Lt. Rob McCullough, a Baltimore County public information officer, and Maj. Jeff Caslin, commanding officer of the Baltimore County Homeland Security Division, took students behind the scenes of police media relations and local anti-terrorism efforts on the second night of the county's 30th Citizens Police Academy.
Here's a breakdown of each topic:
On media relations
As a journalist, you might worry that sitting in on a PIO's lecture about the pros and cons of working with the media could be uncomfortable.
Fear alleviated. Lt. McCullough, who has been involved with police work since he was 18, gave an interesting, informed perspective on the media landscape, both as a consumer and as a PIO.
Eyes have shifted from the television to the computer screen, he said, where news readers expect bite-sized pieces of information—and media have, in turn, provided them. This is not always a good thing, he said.

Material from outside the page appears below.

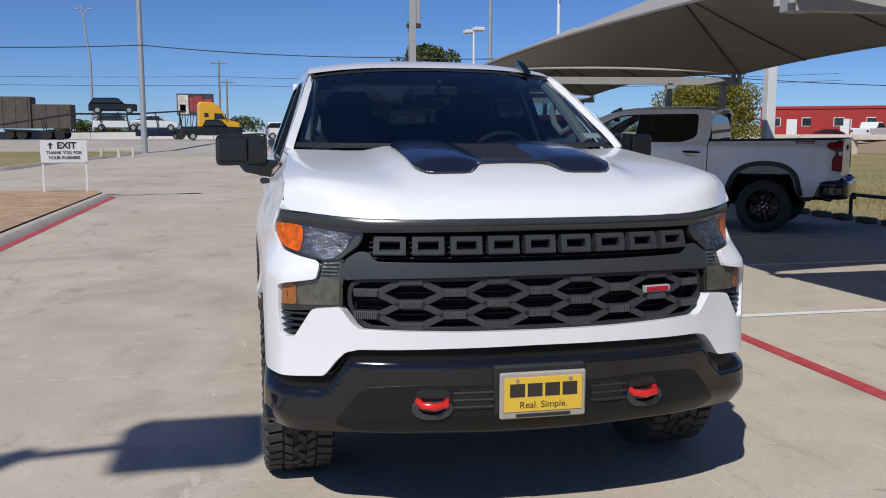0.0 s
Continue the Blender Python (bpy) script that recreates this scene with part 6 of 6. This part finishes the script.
TO_SIDE = Matrix(((0, 0, 1, 0), (1, 0, 0, 0), (0, 1, 0, 0), (0, 0, 0, 1)))


def build_car(style, label, x, y, heading, paint, L=4.7, W=1.85, H=1.65, z=None, category="car"):
    c = thing("car" if style != "pickup" else "pickup", label, category, "passing traffic")
    low, high = SHAPES[style]
    part("body", Form().prism([((a - 0.5) * L, b * H) for a, b in low], 0, -W / 2, TO_SIDE, c=0.10).prism([((a - 0.5) * L, b * H) for a, b in low], 0, W / 2, TO_SIDE, c=0.10), paint, c, sharp=25)
    part("cabin", Form().prism([((a - 0.5) * L, b * H) for a, b in high], 0, -W * 0.46, TO_SIDE, c=0.14).prism([((a - 0.5) * L, b * H) for a, b in high], 0, W * 0.46, TO_SIDE, c=0.14), paint, c, sharp=25)
    ym, zm = sum(a for a, b in high) / len(high), 0.79
    for s in (-1, 1):
        q = [(((a - ym) * 0.86 + ym - 0.5) * L, ((b - zm) * 0.74 + zm) * H) for a, b in high]
        part("window", Form().prism(q, s * W * 0.40, s * (W * 0.46 + 0.012), TO_SIDE, c=0.02), M_GLASS_FAR, c)
        part("headlight", Form().box(s * W * 0.28, -L / 2 - 0.01, H * 0.42, s * W * 0.46, -L / 2 + 0.1, H * 0.50, c=0.02), M_REFLECTOR, c)
        part("taillight", Form().box(s * W * 0.34, L / 2 - 0.08, H * 0.42, s * W * 0.47, L / 2 + 0.012, H * 0.56, c=0.02), M_TAIL, c)
        for v in (0.17, 0.82):
            w = part("wheel", Form().cyl((s * (W / 2 - 0.22), (v - 0.5) * L, 0.33), (s * (W / 2 + 0.01), (v - 0.5) * L, 0.33), 0.34, n=20), M_TYRE_FAR, c)
            part("rim", Form().cyl((s * (W / 2 - 0.02), (v - 0.5) * L, 0.33), (s * (W / 2 + 0.018), (v - 0.5) * L, 0.33), 0.20, n=14), M_GALV, w)
    part("windshield", Form().box(-W * 0.36, 0, 0, W * 0.36, 0.03, 1, m=Matrix.Identity(4) @ pose(0, (high[0][0] + 0.012 - 0.5) * L, high[0][1] * H + 0.02, 0, 0, 0) @ Matrix(((1, 0, 0, 0), (0, 1, (high[1][0] - high[0][0]) * L * 0.92, -0.02), (0, 0, (high[1][1] - high[0][1]) * H * 0.88, 0), (0, 0, 0, 1)))), M_GLASS_FAR, c)
    c.matrix_basis = pose(x, y, (ground_height(x, y) + 0.10) if z is None else z, 0, 0, heading)
    return c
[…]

"Everyone wants to get their stuff up first, everyone wants to have the 'exclusive,'" he said. "Even if it's a couple paragraphs … (But) how often is the information going to be accurate if you're the one who gets it up first?"

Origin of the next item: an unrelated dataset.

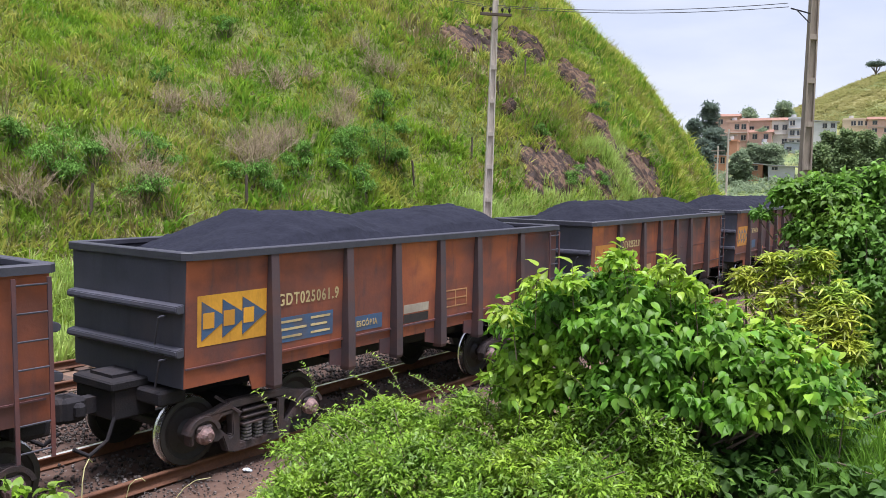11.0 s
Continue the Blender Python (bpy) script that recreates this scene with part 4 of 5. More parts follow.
# ---- the town beyond ----
M_WIN = mat("dark_window_glass", [(0.03, 0.035, 0.04), (0.06, 0.065, 0.07)], 2, 0.15, 0)
M_TILE = mat("clay_roof", [(0.19, 0.1, 0.07), (0.28, 0.15, 0.105)], 2, 0.85, 0.3)
M_SHEET = mat("grey_roof_sheet", [(0.28, 0.28, 0.28), (0.4, 0.4, 0.4)], 1, 0.7, 0.2)
WALLS = {
    "brick": mat("raw_clay_block", [(0.5, 0.3, 0.23), (0.6, 0.39, 0.31), (0.54, 0.34, 0.27)], 0.6, 0.9, 0.3),
    "white": mat("white_render", [(0.6, 0.57, 0.52), (0.72, 0.69, 0.64)], 0.5, 0.9, 0.1),
    "cream": mat("cream_render", [(0.6, 0.48, 0.34), (0.68, 0.55, 0.4)], 0.5, 0.9, 0.1),
    "grey": mat("grey_render", [(0.42, 0.42, 0.43), (0.54, 0.54, 0.55)], 0.5, 0.9, 0.1),
    "blue": mat("blue_grey_render", [(0.36, 0.39, 0.45), (0.44, 0.47, 0.53)], 0.5, 0.9, 0.1),
    "orange": mat("orange_clay_block", [(0.5, 0.24, 0.14), (0.58, 0.3, 0.18)], 0.6, 0.9, 0.3),
}
TOWN_TURN = 14.0


def house(x, y, z, w, d, h, wall, roof, cols, rows, words):
    """A house with its storeys, window openings set back in frames, slabs and roof; its face looks to -x."""
    hs = thing("house", f"{words} on the far rise", "house", "houses of the town")
    foot = min(-0.5, land1(x, y) - z - 0.6)
    part("wall", box(bmesh.new(), (0, -w / 2, foot), (d, w / 2, h)), WALLS[wall], hs)
    if roof == "tile":
        bm = bmesh.new()
        a = [(-0.5, -w / 2 - 0.4, h), (d + 0.5, -w / 2 - 0.4, h), (d + 0.5, w / 2 + 0.4, h), (-0.5, w / 2 + 0.4, h)]
        v = [bm.verts.new(q) for q in a] + [bm.verts.new((d / 2, -w / 2 - 0.4, h + 0.9)), bm.verts.new((d / 2, w / 2 + 0.4, h + 0.9))]
        for f in ((0, 3, 5, 4), (1, 4, 5, 2), (0, 4, 1), (3, 2, 5), (0, 1, 2, 3)):
            bm.faces.new([v[i] for i in f])
        part("roof", bm, M_TILE, hs)
    elif roof == "sheet":
        part("roof", box(bmesh.new(), (-0.6, -w / 2 - 0.5, h), (d + 0.4, w / 2 + 0.5, h + 0.15), Matrix.Rotation(radians(3), 4, "X")), M_SHEET, hs)
    else:
        part("roof", box(bmesh.new(), (-0.15, -w / 2 - 0.15, h), (d + 0.15, w / 2 + 0.15, h + 0.35)), WALLS[wall], hs)
        part("water_tank", bar(bmesh.new(), (d * 0.6, w * 0.2, h + 0.35), (d * 0.6, w * 0.2, h + 1.3), 1.3, 1.1, 12), M_SHEET, hs)
    sh = h / rows
    ww, wh = min(0.55, 0.36 * w / cols), min(1.2, sh * 0.5)
    for r in range(rows):
        if r:
            part("floor_slab", box(bmesh.new(), (-0.3, -w / 2 - 0.1, r * sh - 0.1), (0.02, w / 2 + 0.1, r * sh + 0.08)), M_CONC, hs)
        for c in range(cols):
            if (r * 5 + c * 3 + int(w * 10)) % 4 == 0:
                continue
            yy = -w / 2 + (c + 0.5) * w / cols
            zz = r * sh + sh * 0.32
            wn_ = part("window", box(bmesh.new(), (-0.02, yy - ww, zz), (0.01, yy + ww, zz + wh)), M_WIN, hs)
            part("mullion", box(bmesh.new(), (-0.05, yy - 0.04, zz), (-0.02, yy + 0.04, zz + wh)), M_CONC, wn_)
            part("sill", box(bmesh.new(), (-0.14, yy - ww - 0.12, zz - 0.12), (0.0, yy + ww + 0.12, zz)), M_CONC, wn_)
            part("lintel", box(bmesh.new(), (-0.08, yy - ww - 0.1, zz + wh), (0.0, yy + ww + 0.1, zz + wh + 0.12)), M_CONC, wn_)
    hs.matrix_basis = Matrix.Translation((x, y, z)) @ pose(0, 0, 0, 0, 0, TOWN_TURN)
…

With the decline of newspaper staffs at publications such as The Baltimore Sun and countywide weeklies, coupled with the online culture of immediate information, Lt. McCullough said one of the more frustrating parts about his job is when a media outlet has published something he hasn't confirmed yet—especially if it's wrong.
But web-based reporting has also created a stronger culture of competition, he said. Competition is good because it encourages the production of good product—or in journalism's case, stories—and helps build a sense of community, he said.

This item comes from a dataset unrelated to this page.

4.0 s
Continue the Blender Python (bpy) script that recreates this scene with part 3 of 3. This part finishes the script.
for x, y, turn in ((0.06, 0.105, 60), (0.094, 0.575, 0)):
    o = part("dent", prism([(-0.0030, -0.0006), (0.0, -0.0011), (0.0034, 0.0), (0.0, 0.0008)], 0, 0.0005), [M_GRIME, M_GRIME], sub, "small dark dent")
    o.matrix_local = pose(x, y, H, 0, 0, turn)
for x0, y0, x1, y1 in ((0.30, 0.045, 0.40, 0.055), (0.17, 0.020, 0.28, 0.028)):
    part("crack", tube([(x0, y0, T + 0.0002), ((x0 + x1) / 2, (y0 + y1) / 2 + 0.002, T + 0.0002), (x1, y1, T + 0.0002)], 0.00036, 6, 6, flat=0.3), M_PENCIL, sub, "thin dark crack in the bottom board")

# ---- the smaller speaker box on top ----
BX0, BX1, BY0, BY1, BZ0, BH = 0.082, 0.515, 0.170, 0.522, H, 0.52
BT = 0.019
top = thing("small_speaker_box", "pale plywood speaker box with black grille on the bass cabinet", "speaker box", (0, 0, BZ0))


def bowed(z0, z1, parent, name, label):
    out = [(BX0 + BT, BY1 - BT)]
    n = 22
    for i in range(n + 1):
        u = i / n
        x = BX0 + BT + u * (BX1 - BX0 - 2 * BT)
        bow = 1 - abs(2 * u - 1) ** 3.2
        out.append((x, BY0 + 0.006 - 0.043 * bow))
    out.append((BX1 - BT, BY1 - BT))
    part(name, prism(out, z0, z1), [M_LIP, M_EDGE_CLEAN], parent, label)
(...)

As McCullough spoke, I realized there are many parallels between what the public information officers want and what a journalist wants.
"Information is not information if it's not accurate," he said.
On homeland security
"How likely is it that an event like Sept. 11 could happen in Baltimore County?" Maj. Caslin asked the class. The answer: more likely than you might think.
For starters, Baltimore's location is vulnerable to terrorism, mainly because its port provides a quick onramp to Washington, D.C, New York City and several other large cities not far from here. In fact, some of the hijackers from Sept. 11 traveled through Baltimore County at one point, along I-95, he said.
Even closer to home for some readers, Maj. Caslin said Majid Khan, one of the detained in Guantanamo Bay and a known cohort to Sept. 11 ring leader Khalid Shaikh Mohammed, was a 1999 Owings Mills High graduate.
Maj. Caslin's presentation allowed me to surmise that the Homeland Security Division could also be called the "What if? Planning Division." The office helps coordinate planning and security throughout several local, state and federal institutions, such as the Joint Terrorism Task Force, the Maryland Coordination and Analysis Center, the Department of Homeland Security's Automated Critical Asset Management System, and many more.
While the acronym alphabet can be a bit overwhelming, interagency cooperation is remarkably fluid, he said.
Collaboration has been essential in cases like that of Antonio Martinez, accused in a plot to bomb a Catonsville Armed Forces Career on Dec. 8 that was thwarted, he said.
But not all talk Tuesday night was serious. Maj. Caslin sprinkled cop-related jokes into his presentation to see who was paying attention: "An officer pulls a woman over and says, 'Your license says you wear glasses ma'am,'" he said. "The woman says, 'Yes, but I have contacts.' The officer says, 'I don't care who you know, I'm writing you a ticket!'"
Thanks for the laugh, Major, and the pizza, too.